Should I Buy A Tumble Dryer Or A Heated Airer?
Whether you should buy a tumble dryer or a heated airer depends on many factors. If you have a large family and you need clothes dry in a hurry, a tumble dryer is going to be your best choice. Also if you don’t have much floor space a tumble dryer stacked on top of your washing machine might be your best option.
On the other hand, if you have a small budget and a limited income, a heated airer will cost less to purchase and considerably less to use as well. Then there’s the environmental impact, heated airers are far better for the environment than even the most energy efficient tumble dryer.
What Did You Decide?
After weighing up the pros and cons of both tumble dryers and heated airers we hope this article has been useful in helping you to make an informed decision.
Please let us know in the comments which appliance you decided on and why.
Frequently Asked Questions
It works out far cheaper to run a heated airer compared to a tumble dryer. Heated airers will cost around 65p to £1.00 to dry a full wash load. Whereas a tumble dryer will cost anywhere between 75p to £2.00 (depending on the type of dryer) to dry the same load.

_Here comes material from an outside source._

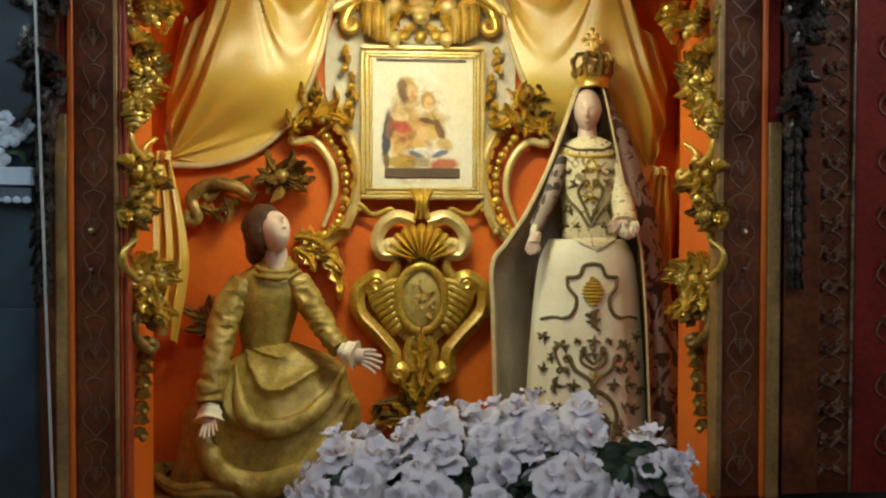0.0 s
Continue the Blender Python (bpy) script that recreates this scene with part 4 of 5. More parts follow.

Heated airers don’t cause damp, but the clothes drying on them can. As the clothes dry, water evaporates into the surrounding air. This moisture laden air will condense on the first cool surface it touches. This can lead to damp and all of its associated problems.
Compared to tumble dryers, heated airers are way more energy efficient. Even though a heated airer can take as long as 6 to 8 hours to dry clothes it will still use less electricity than a tumble dryer that only takes 40 to 50 minutes.